Have you ever seen a company pour resources into a new product, only to see it vanish without a trace? You're not alone. According to the Product School, “90% of new products fail, often after significant investment in time, money, and talent.
Though there are many reasons as to why this happens, in this article I would like to focus on feasibility.
Often, companies fall in love with an idea and rush headlong into development without a thorough feasibility assessment. By the time they realize the project is too expensive, time-consuming, or simply doesn't meet market needs, it's too late to turn back.
Define & Fund Feasibility Assessment: Allocate a budget specifically for exploring new product ideas. This research phase could involve market analysis, user interviews, and prototyping and can be conducted internally or by leveraging external resources like consultancies or research firms.
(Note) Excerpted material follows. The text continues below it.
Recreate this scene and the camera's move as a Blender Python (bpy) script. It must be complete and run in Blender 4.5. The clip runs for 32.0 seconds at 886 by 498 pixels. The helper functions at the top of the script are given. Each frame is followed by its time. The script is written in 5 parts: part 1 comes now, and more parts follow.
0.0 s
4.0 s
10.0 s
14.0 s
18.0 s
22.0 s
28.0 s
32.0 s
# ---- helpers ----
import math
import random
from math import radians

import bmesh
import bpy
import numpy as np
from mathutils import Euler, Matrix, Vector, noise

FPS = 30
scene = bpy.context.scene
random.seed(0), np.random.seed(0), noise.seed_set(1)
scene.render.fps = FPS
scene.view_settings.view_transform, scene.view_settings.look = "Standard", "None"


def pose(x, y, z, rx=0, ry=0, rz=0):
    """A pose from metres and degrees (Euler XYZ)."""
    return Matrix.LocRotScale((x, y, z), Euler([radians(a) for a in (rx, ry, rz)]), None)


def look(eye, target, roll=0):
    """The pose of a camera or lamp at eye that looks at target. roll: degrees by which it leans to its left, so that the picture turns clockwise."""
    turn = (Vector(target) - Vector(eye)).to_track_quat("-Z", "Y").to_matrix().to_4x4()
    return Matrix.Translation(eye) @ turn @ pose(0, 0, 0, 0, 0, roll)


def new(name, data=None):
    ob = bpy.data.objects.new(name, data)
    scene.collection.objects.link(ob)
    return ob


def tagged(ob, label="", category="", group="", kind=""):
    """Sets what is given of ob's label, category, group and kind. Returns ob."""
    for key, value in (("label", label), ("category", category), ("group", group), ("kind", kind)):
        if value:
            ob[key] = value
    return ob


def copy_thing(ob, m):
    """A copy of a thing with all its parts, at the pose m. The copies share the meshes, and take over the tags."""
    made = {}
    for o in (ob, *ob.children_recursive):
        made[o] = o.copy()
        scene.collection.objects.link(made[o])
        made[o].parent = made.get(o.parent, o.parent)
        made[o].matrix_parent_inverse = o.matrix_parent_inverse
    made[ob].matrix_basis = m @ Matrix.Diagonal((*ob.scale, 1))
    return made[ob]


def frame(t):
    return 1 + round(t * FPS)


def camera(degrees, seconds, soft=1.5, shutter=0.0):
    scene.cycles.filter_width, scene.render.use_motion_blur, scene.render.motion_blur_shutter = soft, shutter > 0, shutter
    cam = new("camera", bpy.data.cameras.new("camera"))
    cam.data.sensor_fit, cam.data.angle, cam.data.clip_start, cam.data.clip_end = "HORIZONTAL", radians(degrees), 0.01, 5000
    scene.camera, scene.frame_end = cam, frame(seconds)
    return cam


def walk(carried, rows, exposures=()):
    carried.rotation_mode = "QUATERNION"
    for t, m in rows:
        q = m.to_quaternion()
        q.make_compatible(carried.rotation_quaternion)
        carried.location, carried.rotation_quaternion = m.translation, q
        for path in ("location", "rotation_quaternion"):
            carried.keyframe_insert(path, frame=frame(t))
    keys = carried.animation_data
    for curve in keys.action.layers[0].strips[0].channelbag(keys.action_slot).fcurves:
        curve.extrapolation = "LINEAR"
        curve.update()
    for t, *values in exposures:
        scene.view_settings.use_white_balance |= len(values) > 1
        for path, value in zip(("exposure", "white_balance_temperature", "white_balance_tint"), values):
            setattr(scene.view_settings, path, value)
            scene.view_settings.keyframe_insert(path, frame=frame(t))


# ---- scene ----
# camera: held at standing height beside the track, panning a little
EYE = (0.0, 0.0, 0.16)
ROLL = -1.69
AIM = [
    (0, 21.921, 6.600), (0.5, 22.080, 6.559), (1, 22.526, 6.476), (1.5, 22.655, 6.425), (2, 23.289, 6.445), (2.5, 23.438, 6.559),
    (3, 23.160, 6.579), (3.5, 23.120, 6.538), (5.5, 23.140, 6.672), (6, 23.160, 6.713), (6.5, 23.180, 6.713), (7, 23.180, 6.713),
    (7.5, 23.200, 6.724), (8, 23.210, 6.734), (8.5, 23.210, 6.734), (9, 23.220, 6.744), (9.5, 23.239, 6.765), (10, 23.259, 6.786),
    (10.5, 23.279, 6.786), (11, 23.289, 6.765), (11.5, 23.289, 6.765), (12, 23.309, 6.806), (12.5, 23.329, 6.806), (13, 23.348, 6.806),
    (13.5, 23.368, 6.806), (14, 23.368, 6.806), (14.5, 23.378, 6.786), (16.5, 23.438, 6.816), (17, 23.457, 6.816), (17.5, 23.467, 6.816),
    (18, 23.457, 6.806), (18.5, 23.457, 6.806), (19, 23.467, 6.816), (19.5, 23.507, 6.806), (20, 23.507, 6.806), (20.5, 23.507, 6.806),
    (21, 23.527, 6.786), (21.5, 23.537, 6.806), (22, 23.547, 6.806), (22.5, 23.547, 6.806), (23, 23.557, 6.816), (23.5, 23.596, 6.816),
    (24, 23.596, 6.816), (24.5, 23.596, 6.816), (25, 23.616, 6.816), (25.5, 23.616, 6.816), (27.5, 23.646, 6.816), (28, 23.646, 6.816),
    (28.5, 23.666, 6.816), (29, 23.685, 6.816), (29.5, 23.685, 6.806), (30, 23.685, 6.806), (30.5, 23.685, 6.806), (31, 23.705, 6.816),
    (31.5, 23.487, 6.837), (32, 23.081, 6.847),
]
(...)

Build/Buy/Partner Decisions: Use the research findings to make informed decisions. Can you build it in-house? Do you have the domain or technical expertise to hit the ground running? Is it cheaper or faster to buy a similar solution? Could a partnership be beneficial? Which option will yield a marketing advantage?
Fail Fast, Learn Faster: Such research and analysis allows you to minimize “failure” costs while learning valuable lessons, before significant resources are wasted.
Preserve Development Bandwidth: Utilizing external resources for feasibility analysis, allows you to make go/no-go decisions for innovation ideas while keeping your internal development teams focused on current projects and your roadmap initiatives on target.